Select every line containing the word "given" from the material, and copy those lines.

:: DATA ::

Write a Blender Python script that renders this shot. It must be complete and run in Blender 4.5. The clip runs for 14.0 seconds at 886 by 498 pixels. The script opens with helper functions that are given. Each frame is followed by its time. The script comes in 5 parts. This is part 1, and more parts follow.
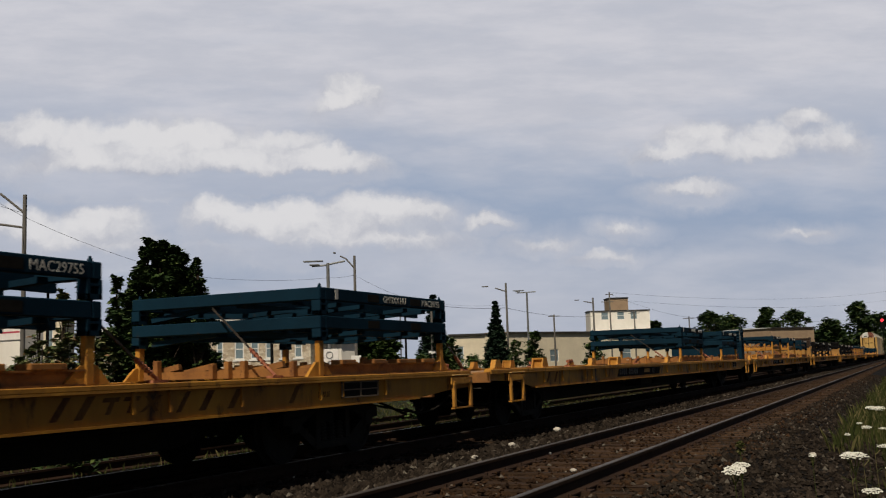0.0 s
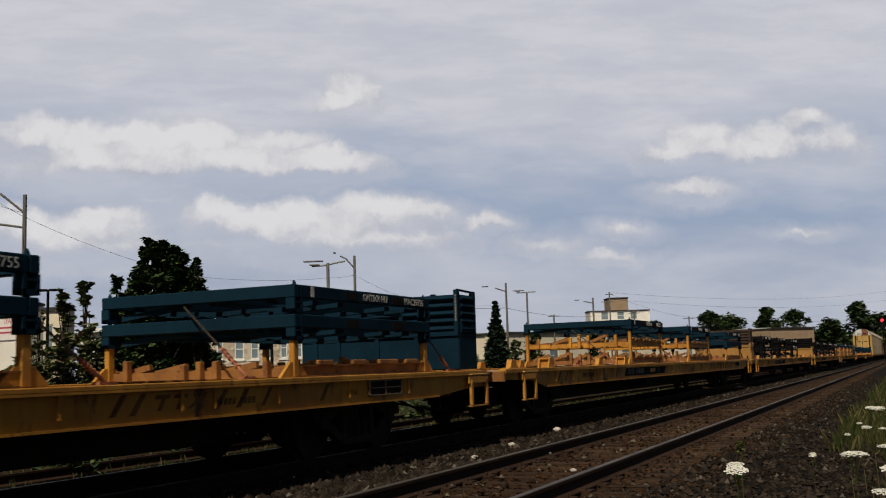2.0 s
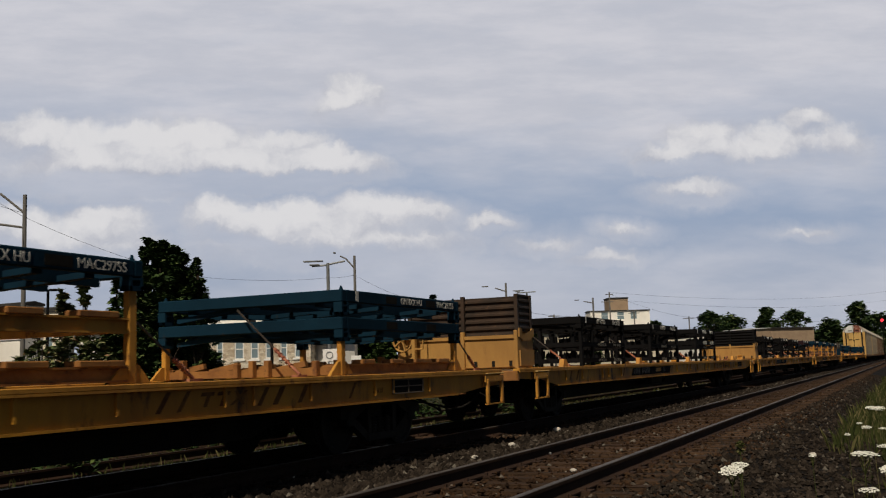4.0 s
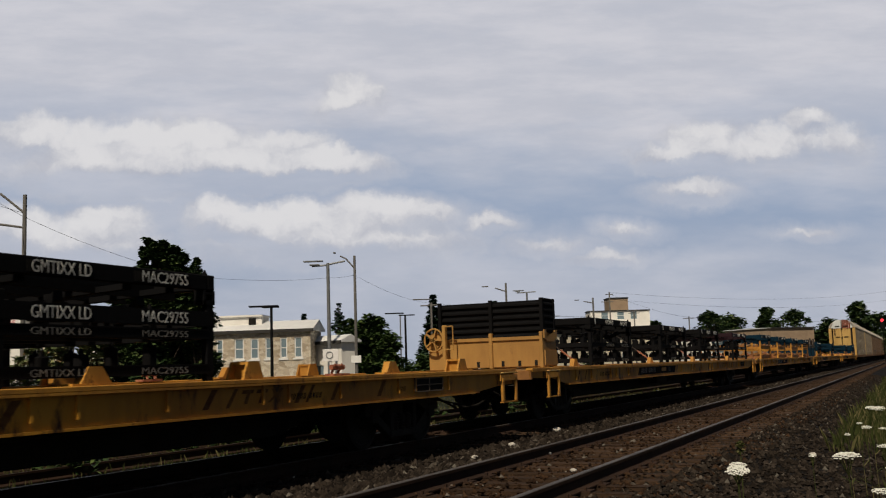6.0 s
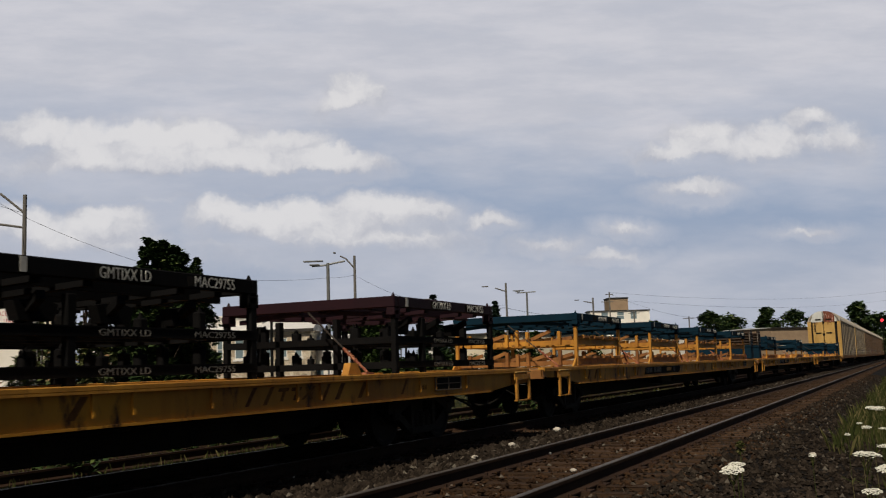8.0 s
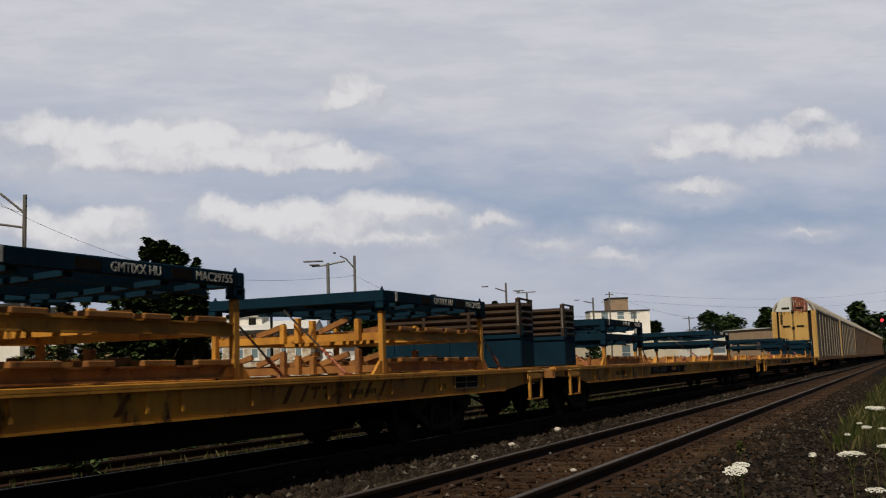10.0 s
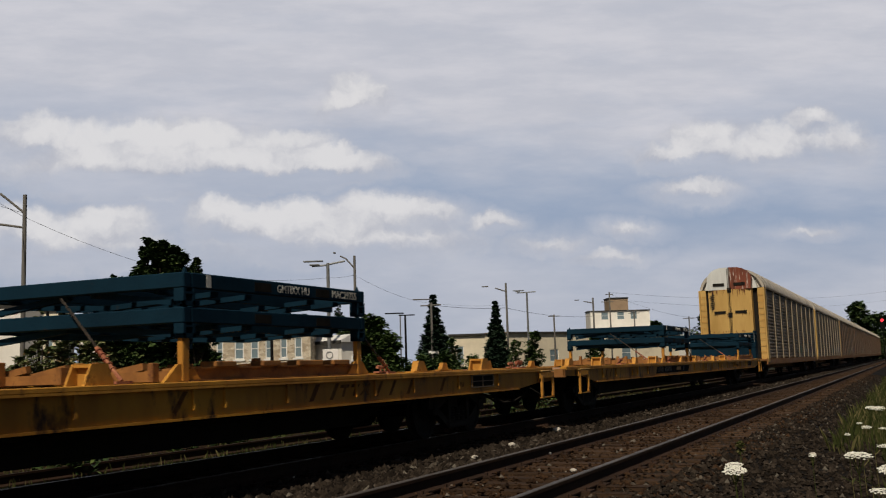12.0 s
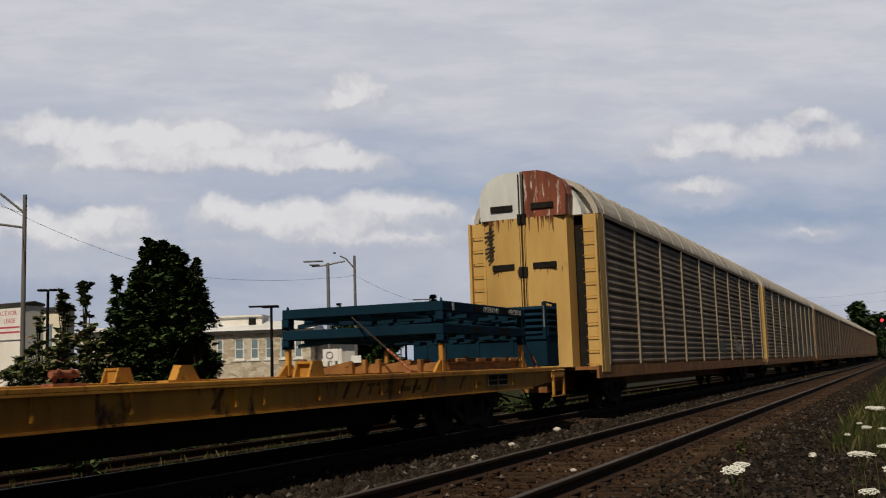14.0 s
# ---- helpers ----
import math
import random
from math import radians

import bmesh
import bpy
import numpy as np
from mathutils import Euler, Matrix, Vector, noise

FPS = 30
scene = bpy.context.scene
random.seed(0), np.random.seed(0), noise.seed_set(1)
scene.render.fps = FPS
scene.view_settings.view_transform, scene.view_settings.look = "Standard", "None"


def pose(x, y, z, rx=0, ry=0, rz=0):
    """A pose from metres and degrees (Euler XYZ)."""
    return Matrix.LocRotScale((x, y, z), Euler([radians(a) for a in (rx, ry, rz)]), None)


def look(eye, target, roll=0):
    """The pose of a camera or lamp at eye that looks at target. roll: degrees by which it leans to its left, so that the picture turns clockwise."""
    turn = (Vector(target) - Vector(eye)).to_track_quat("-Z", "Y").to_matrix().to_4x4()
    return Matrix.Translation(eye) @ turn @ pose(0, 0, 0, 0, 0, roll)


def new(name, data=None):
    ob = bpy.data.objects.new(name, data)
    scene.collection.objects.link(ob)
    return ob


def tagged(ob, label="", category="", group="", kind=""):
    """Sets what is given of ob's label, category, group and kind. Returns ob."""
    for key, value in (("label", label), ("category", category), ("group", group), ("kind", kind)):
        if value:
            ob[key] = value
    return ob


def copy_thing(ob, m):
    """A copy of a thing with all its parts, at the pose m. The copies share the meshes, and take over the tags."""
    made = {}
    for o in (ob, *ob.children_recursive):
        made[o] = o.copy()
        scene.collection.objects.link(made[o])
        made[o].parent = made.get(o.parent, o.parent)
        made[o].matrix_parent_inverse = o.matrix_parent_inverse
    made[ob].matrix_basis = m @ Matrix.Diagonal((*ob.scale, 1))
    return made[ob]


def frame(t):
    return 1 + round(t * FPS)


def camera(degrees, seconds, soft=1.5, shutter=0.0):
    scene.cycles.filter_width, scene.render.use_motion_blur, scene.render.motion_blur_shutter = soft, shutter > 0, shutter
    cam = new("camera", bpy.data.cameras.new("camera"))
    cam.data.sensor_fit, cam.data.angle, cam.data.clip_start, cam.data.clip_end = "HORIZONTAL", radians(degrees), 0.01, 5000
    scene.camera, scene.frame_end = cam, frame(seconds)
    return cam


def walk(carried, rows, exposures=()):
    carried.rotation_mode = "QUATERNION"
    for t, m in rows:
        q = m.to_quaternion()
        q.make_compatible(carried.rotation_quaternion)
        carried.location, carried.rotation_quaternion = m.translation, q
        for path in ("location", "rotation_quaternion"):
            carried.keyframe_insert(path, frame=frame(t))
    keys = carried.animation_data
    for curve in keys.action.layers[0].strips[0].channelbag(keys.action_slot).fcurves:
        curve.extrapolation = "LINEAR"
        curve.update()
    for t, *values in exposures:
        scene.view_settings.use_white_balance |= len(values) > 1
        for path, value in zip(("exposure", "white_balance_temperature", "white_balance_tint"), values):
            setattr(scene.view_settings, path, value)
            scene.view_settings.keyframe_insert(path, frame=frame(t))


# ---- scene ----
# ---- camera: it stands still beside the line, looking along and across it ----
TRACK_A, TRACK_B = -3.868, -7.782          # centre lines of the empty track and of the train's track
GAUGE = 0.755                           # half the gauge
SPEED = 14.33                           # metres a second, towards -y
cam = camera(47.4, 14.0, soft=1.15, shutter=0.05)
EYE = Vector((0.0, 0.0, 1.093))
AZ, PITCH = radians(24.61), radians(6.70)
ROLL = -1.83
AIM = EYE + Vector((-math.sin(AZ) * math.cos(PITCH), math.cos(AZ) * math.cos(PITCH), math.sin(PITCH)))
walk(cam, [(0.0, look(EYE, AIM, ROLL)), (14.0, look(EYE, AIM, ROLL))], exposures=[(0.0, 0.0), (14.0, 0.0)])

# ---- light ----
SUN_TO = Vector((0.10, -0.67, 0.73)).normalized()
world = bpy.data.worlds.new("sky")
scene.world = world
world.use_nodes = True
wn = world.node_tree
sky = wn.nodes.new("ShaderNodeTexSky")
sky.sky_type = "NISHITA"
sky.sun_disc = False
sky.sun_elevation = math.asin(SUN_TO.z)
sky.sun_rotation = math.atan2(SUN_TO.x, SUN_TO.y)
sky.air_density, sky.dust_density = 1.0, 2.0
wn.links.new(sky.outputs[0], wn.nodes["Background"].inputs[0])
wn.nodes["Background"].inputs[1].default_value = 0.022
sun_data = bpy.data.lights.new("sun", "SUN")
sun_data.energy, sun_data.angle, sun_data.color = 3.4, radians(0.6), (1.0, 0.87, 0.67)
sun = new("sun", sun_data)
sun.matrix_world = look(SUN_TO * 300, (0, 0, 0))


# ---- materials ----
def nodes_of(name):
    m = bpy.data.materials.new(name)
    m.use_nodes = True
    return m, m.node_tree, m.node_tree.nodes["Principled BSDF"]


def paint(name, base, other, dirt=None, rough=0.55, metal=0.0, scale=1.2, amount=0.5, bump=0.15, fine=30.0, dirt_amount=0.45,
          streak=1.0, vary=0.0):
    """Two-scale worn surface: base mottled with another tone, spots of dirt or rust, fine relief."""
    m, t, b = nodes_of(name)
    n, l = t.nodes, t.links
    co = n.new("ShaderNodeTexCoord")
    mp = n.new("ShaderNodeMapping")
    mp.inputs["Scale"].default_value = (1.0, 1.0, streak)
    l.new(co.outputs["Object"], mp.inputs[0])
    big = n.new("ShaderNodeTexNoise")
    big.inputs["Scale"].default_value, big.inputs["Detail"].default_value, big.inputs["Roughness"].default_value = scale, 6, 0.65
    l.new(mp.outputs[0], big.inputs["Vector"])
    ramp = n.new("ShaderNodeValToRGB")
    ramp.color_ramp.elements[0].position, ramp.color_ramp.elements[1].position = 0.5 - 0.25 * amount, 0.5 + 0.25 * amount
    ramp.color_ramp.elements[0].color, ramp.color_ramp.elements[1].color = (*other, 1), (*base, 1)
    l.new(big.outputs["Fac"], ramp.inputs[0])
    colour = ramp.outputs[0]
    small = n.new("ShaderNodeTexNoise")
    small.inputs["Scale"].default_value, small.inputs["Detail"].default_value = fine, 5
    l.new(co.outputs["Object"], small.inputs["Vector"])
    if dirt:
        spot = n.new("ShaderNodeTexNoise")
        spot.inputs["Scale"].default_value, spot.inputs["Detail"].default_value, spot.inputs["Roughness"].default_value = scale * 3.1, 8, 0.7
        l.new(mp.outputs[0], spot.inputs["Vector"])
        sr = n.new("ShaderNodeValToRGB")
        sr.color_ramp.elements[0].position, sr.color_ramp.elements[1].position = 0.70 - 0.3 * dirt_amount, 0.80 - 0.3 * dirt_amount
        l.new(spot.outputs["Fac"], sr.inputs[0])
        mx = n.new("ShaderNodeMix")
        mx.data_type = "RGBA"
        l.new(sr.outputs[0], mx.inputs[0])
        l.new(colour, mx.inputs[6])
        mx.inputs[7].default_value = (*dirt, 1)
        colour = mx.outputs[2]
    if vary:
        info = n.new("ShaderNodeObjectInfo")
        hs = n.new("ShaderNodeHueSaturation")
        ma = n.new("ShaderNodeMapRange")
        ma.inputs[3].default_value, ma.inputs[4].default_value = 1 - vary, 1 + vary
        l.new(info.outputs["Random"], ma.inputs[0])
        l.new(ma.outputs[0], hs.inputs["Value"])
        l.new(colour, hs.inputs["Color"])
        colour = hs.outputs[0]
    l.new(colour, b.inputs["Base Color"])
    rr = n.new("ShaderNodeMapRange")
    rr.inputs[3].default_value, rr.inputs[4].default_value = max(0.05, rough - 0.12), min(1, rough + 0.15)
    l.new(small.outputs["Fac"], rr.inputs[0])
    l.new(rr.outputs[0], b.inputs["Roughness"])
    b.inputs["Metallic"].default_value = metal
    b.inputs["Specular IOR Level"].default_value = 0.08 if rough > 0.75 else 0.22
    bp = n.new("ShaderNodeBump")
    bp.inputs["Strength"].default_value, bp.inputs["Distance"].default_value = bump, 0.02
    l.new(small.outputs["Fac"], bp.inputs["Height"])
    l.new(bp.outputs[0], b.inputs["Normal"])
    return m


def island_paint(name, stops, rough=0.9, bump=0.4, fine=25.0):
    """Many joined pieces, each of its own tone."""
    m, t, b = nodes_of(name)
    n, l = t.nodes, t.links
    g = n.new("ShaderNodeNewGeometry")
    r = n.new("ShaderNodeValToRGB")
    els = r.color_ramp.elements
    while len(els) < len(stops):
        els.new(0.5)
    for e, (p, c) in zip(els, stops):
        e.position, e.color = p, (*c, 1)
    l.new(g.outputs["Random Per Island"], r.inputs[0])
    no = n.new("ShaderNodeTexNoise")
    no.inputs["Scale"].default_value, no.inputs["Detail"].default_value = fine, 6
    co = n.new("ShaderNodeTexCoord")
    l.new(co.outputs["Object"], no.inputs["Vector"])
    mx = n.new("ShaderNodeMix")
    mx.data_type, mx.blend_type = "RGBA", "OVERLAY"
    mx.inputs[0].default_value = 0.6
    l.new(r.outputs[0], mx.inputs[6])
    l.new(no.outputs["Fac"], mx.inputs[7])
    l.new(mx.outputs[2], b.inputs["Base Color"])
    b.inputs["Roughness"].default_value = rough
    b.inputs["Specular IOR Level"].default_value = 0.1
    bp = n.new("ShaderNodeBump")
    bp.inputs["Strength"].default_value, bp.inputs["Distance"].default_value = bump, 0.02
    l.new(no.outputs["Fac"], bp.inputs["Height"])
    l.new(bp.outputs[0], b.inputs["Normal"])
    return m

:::

## WRITTEN REPLY
Write a Blender Python script that renders this shot. It must be complete and run in Blender 4.5. The clip runs for 14.0 seconds at 886 by 498 pixels. The script opens with helper functions that are given. Each frame is followed by its time. The script comes in 5 parts. This is part 1, and more parts follow.
    """Sets what is given of ob's label, category, group and kind. Returns ob."""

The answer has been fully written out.